= Conrad–Limpach synthesis =

Chemical reaction

The Conrad–Limpach synthesis is the condensation of anilines (1) with β-ketoesters (2) to form 4-hydroxyquinolines (4) via a Schiff base (3). The overall reaction type is a combination of both an addition reaction as well as a rearrangement reaction. This reaction was discovered by Max Conrad (1848–1920) and Leonhard Limpach (1852–1933) in 1887 while they were studying the synthesis of quinoline derivatives.

== Reaction mechanism ==

The mechanism begins with an attack of aniline on the keto group of the β-ketoester to form a tetrahedral intermediate. The newly formed oxide is then twice protonated to form the Schiff base, which then undergoes keto-enol tautomerization before an electrocyclic ring closing. The mechanism concludes with the removal of an alcohol, a series of proton transfers, and a keto/enol tautomerization to form a 4-hydroxyquinoline, the final product of the Conrad–Limpach synthesis.
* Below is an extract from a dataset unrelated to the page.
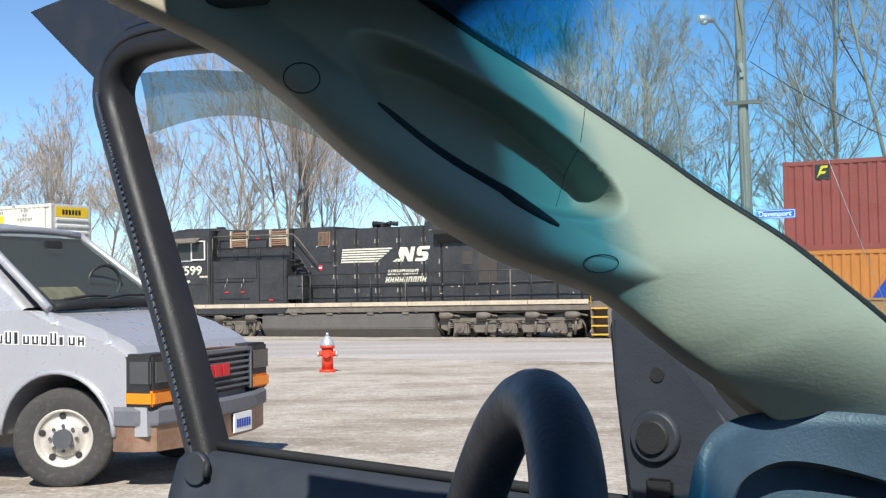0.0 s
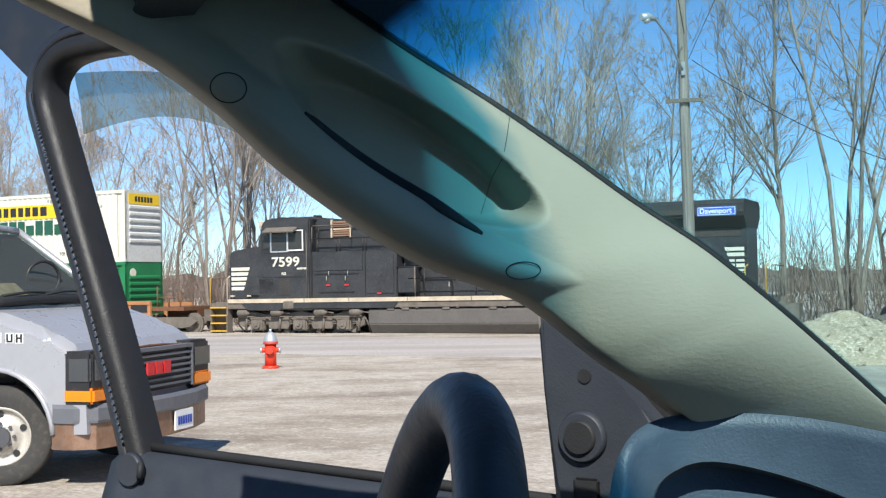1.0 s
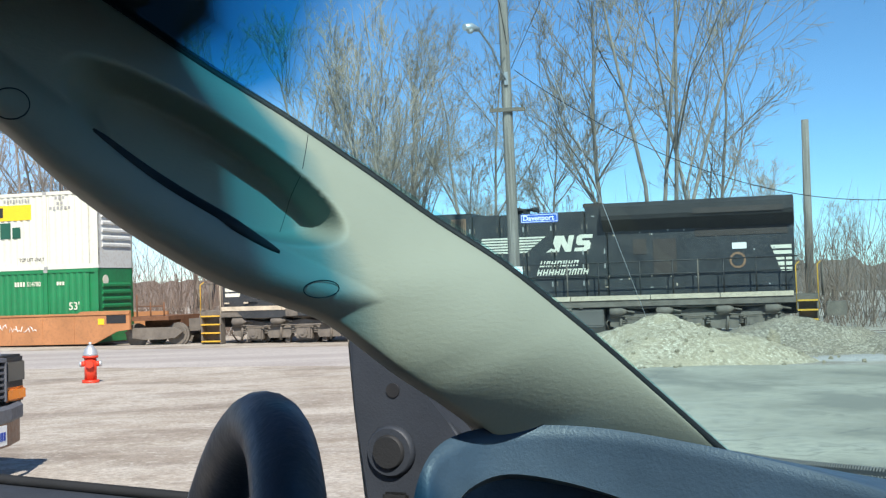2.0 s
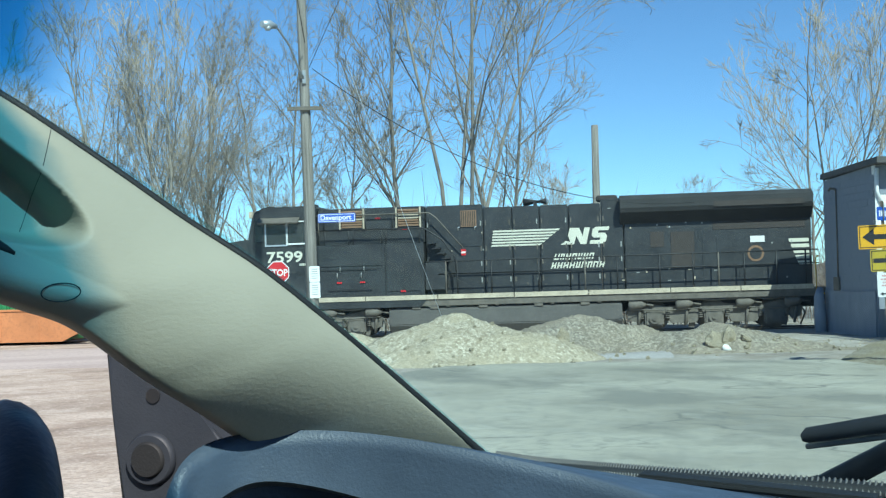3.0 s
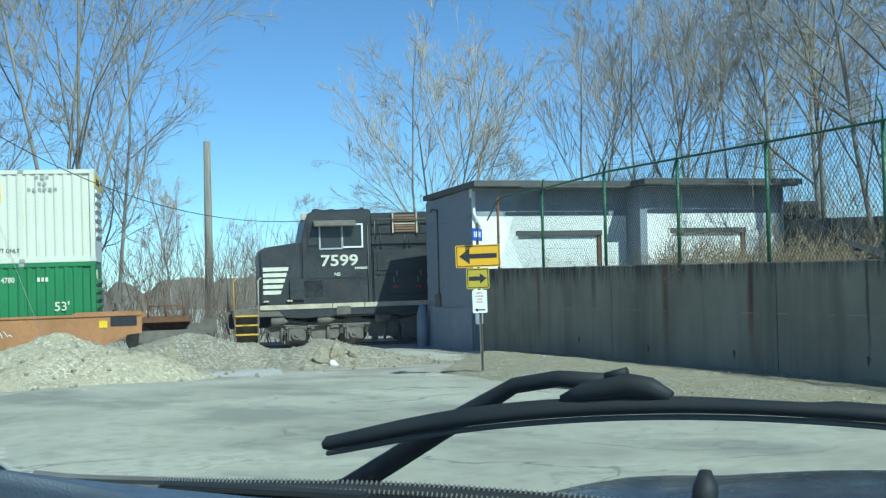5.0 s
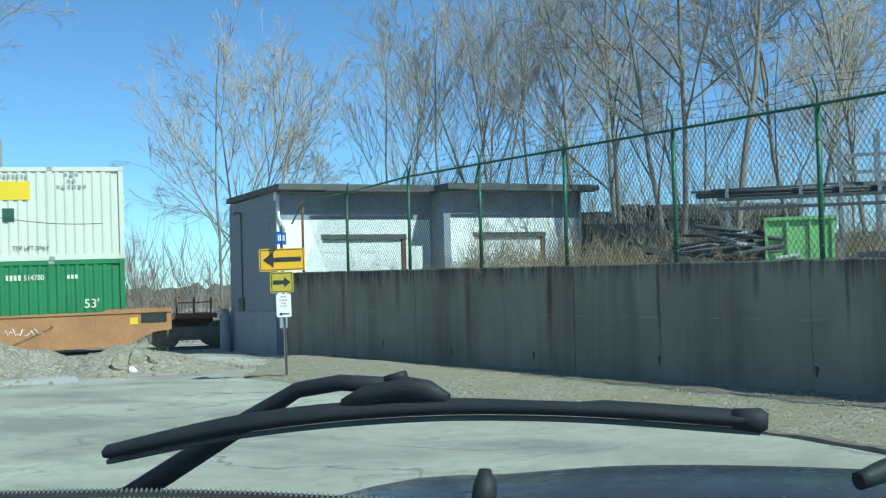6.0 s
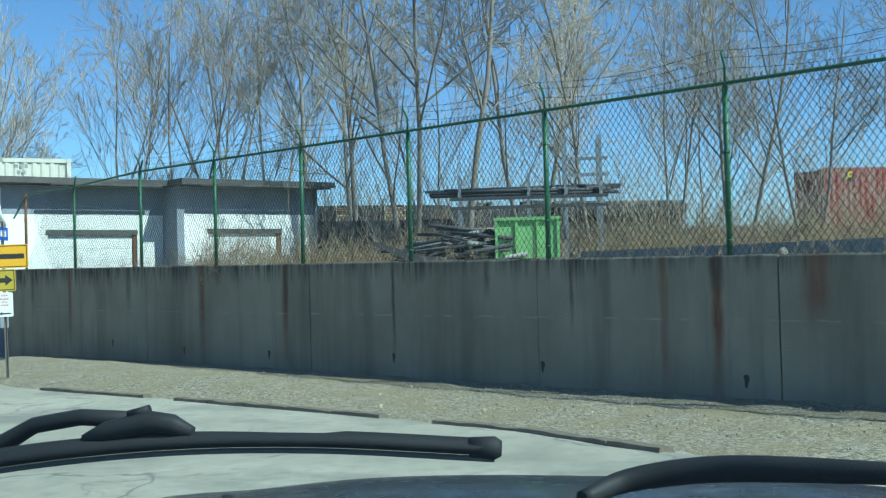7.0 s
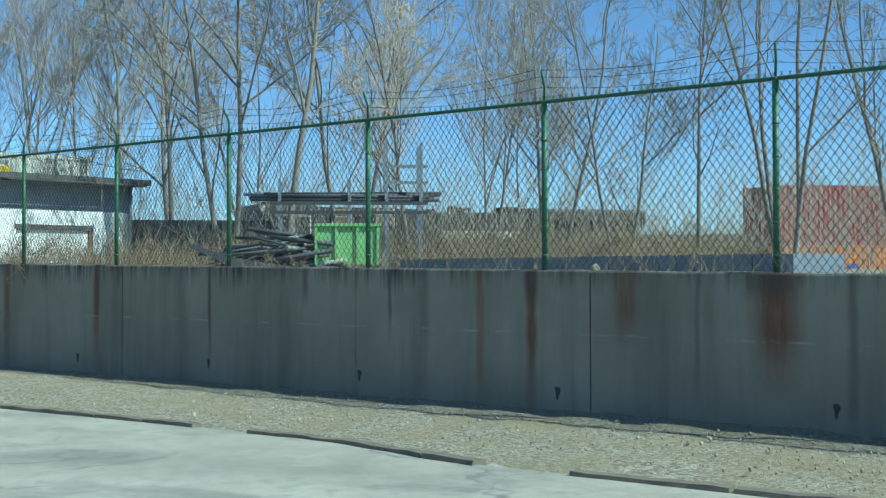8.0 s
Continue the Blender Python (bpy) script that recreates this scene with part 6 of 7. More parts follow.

Perhaps the most important step (and the rate-determining step) in the reaction mechanism is the annulation of the molecule via an electrocyclic ring closing. For this step, the Schiff base must be heated to ~250 °C for the ring closure to occur. Furthermore, the type of solvent used is very important to ensuring high yields of the 4-hydroxyquinoline product. In the early work, the cyclization was accomplished by heating the Schiff base without a solvent and the yields were very moderate (below 30%). Limpach reported many years later that the yields in the cyclization were raised to 95% in many cases when an inert solvent, such as mineral oil, was used for the reaction.

The Conrad-Limpach reaction mechanism also involves multiple keto-enol tautomerizations, all of which are catalyzed through the use of a strong acid, often HCl or H_{2}SO_{4}.

With much of the literature on the synthesis of quinolines, there is some discrepancy on whether a substituted 4-hydroxyquinoline or a substituted 4-quinolone is the final product of the Conrad–Limpach synthesis. Although the reaction product is often shown as a hydroxyquinoline (the enol form), it is believed that the quinolone (keto form) predominates. For the purposes of this page and based on the reaction mechanism as it is shown in Name Reactions: A Collection of Detailed Mechanisms and Synthetic Applications by Ji Jack Li, the product is a hydroxyquinoline.

== Regioselectivity of β-ketoester: Knorr variation ==

In the reaction of aniline with a β-ketoester, there are two possible sites of attack for the aniline nitrogen atom: the very reactive keto group, or the less reactive ester group. When Conrad and Limpach first observed this reaction in 1887, it was run at room temperature, and gave high yields of β-aminoacrylate: the kinetic product. The reaction then continued to give the final product of 4-hydroxyquinoline. However, Ludwig Knorr observed that under higher temperatures (approximately 140 °C) the aniline would actually attack the ester group of the β-ketoester, leading to the thermodynamically preferred β-keto acid anilide product (albeit in less than ideal yields). Continuation of this reaction using the Conrad-Limpach mechanism led to the synthesis of 2-hydroxyquinoline. The initial synthesis of 2-hydroxyquinoline from a β-ketoanilide was reported in 1886 as the Knorr quinoline synthesis. Therefore, the overall reaction is sometimes called the “Conrad-Limpach-Knorr reaction”.

== Applications ==

The synthesis of 4-hydroxyquinolines and 4-quinolones is of great importance to a variety of fields, but most notably to the medical sciences due to their use as chemotherapeutic bactericidal drugs through their ability to kill bacteria. This mechanism involved disabling the bacterial topoisomerase II/IV enzyme (the target in most Gram-positive bacteria) or DNA gyrase (the target in Gram-negative bacteria), preventing the bacteria from unwinding their DNA and undergoing either DNA replication or transcription. The majority of drugs in clinical use are actually quinoline derivatives that belong to the subset fluoroquinolones, which have a fluorine atom attached to the central ring system, often at the C-6 or C-7 position.

There are also many non-antibacterial medical uses for 4-hydroxyquinoline. Baba et al. showed that many quinoline derivatives show promise in their anti-inflammatory effects for the treatment of arthritis, Schmidt et al. delved into the progress behind treating drug-resistant malaria using 4-hydroxyquinoline derivatives, and Lui-Zai Gang et al. studied the use of quinoline derivatives as HIV-1 integrase inhibitors.